The disc ends with Couplets de Folies from the second book of 1701. The folia was one of the most popular musical schemes in the baroque era, and used by many composers for virtuosic variations. Marais's contribution to this genre is one of the most exciting, and certainly one of the most brilliant pieces for the viol that he has written. This is for one viola da gamba and basso continuo, but is performed here in the style of Sainte-Colombe's concerts: the two viols alternately act as soloist or basso continuo. Like at the second disc, two composers represent two of the main other instruments of Marais's time: Etienne Lemoyne (theorbo) and Louis Marchand (harpsichord).

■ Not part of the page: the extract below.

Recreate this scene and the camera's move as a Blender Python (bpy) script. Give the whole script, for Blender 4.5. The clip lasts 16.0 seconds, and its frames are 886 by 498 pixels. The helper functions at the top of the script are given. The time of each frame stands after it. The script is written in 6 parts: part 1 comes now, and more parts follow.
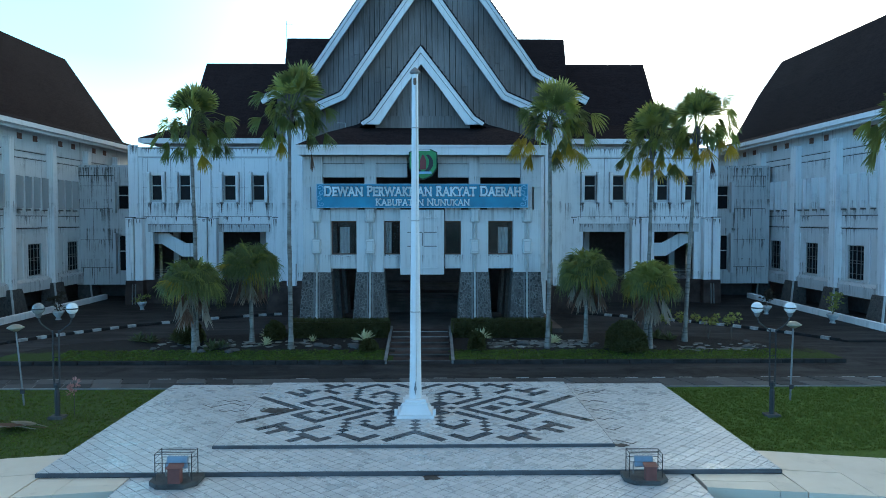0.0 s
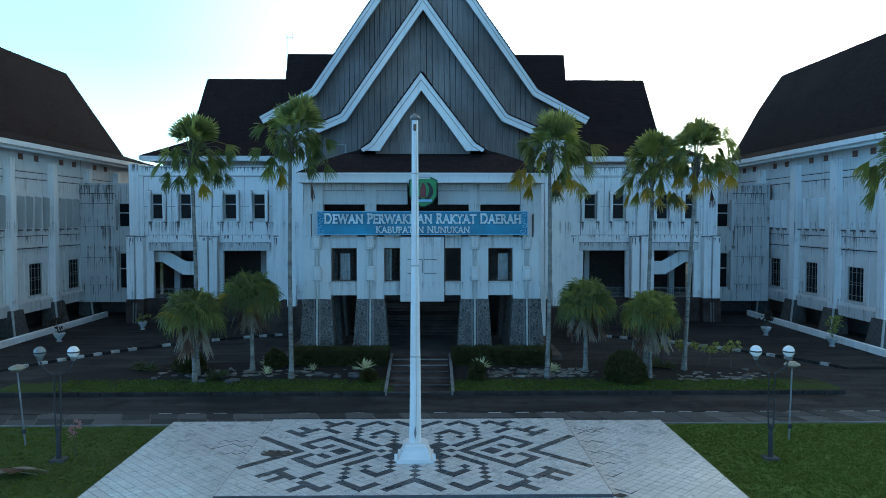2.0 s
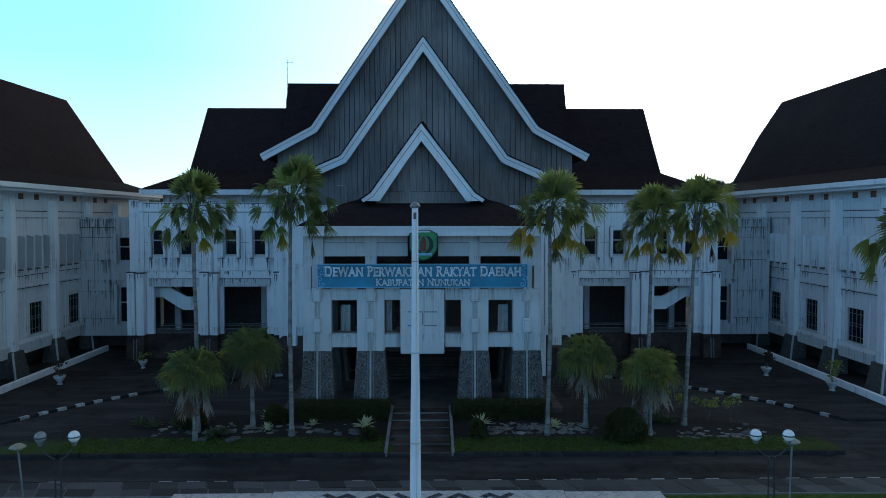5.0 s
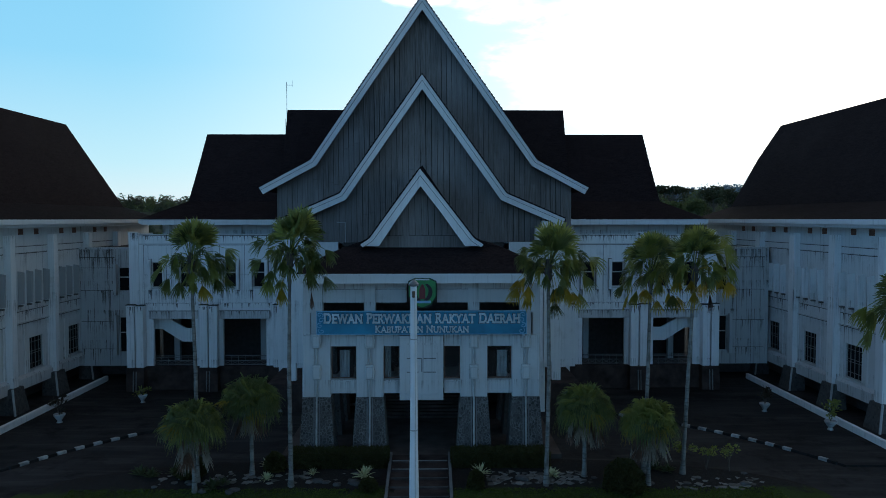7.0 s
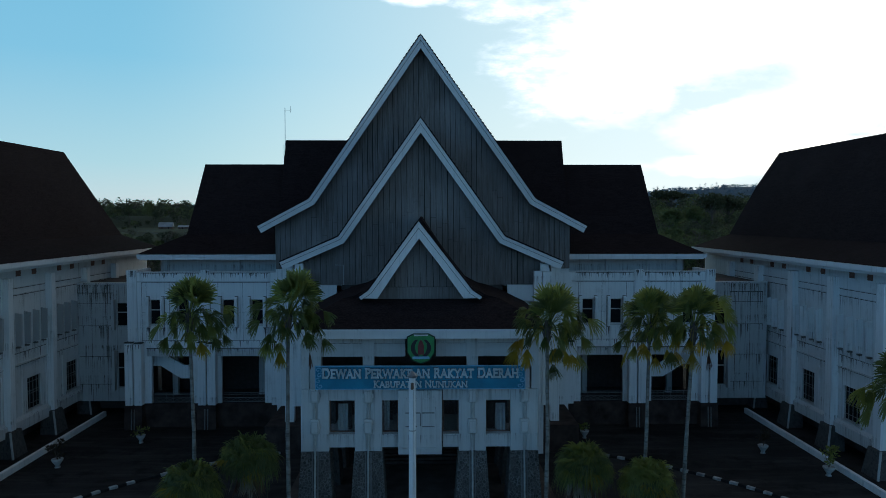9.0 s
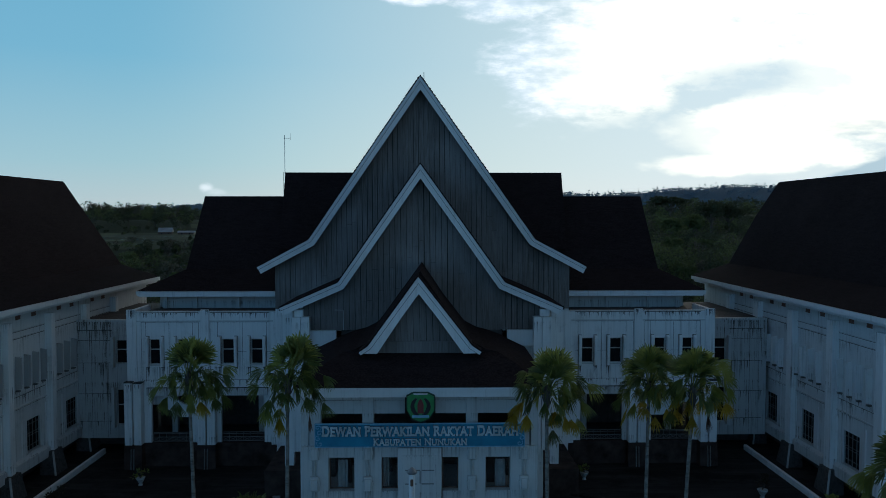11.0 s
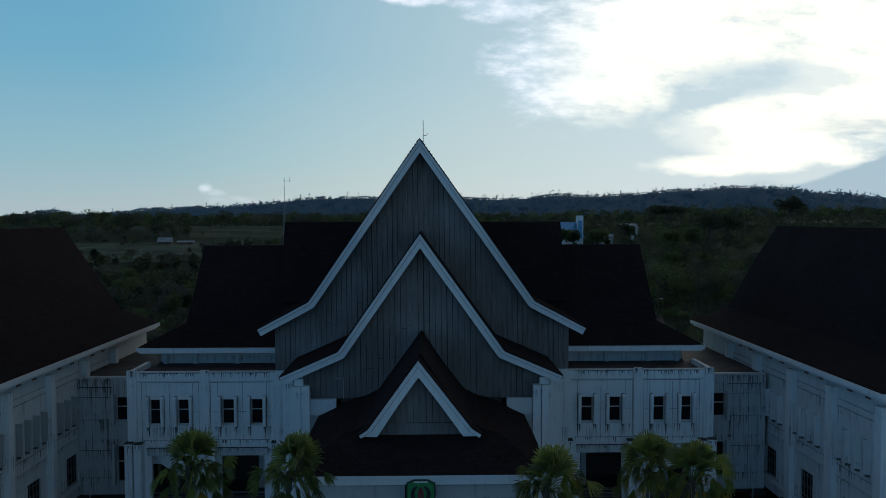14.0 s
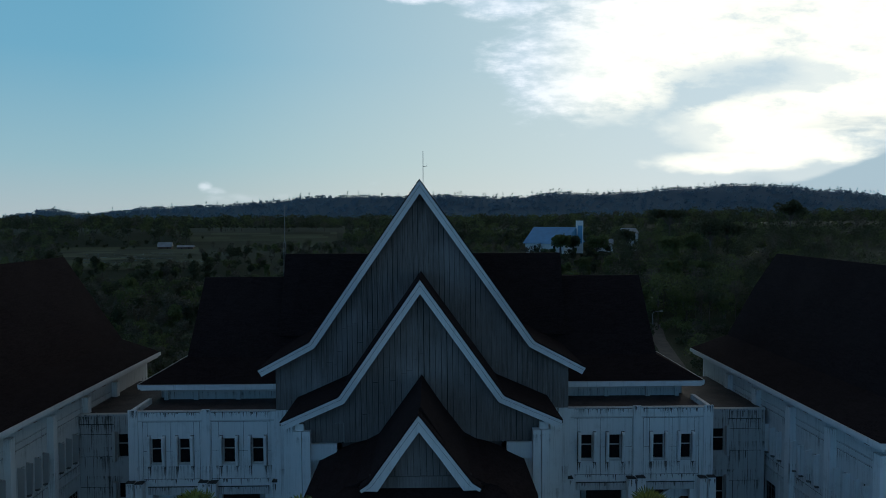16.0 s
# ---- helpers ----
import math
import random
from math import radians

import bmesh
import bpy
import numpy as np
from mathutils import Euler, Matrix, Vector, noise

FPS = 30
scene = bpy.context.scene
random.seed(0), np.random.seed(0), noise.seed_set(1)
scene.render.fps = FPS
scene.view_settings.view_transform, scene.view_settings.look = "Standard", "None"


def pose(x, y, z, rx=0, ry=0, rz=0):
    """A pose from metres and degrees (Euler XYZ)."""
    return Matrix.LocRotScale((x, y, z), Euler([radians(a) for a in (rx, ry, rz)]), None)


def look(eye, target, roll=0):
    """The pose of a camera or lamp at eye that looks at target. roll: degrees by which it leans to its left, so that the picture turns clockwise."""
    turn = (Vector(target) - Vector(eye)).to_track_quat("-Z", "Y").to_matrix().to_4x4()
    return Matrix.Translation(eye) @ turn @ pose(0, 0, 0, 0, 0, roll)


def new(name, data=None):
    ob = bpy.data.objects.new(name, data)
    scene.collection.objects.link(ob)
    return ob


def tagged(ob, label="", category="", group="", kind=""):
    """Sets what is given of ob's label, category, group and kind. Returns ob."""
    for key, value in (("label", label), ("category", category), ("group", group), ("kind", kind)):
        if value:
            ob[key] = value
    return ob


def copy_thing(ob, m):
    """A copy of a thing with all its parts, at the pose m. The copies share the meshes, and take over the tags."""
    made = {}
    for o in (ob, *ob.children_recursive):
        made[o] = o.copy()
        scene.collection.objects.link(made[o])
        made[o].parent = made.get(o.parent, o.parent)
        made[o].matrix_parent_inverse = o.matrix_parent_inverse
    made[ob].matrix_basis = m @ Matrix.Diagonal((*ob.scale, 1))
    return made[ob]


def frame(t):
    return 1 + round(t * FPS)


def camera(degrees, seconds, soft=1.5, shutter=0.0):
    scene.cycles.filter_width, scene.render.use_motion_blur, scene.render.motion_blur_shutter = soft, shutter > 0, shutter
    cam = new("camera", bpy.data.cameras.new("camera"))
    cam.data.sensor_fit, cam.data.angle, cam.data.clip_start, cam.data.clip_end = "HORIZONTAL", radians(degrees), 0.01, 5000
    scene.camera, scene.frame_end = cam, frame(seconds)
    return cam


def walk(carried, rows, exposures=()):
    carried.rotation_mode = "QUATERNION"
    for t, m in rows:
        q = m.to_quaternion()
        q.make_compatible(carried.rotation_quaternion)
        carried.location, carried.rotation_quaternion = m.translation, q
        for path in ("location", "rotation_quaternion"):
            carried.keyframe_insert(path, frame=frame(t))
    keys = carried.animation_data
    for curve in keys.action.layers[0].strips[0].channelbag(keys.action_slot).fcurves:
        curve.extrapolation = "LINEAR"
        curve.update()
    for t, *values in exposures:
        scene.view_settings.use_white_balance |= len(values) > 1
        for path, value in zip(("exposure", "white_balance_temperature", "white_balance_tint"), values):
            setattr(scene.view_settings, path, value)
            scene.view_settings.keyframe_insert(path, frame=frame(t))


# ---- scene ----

Bringing together the teacher and his pupil was an excellent idea, showing the similarities and the differences. As on the two previous discs, we get outstanding performances here. Only one piece by Sainte-Colombe does appear on two discs, and that is the XLIVe Concert. Here it is remarkable how different the last section, Les Elizées, is played: Pierlot and Boulanger take a swift tempo, whereas Rignol and Vialle play it slowly. I don't know what comes closer to the intentions of the composer. I have enjoyed both performances. The Tombeau de Mr Méliton is quite impressive, and the Couplets de Folies outright exciting.
These are three discs that no lover of the viola da gamba may want to miss.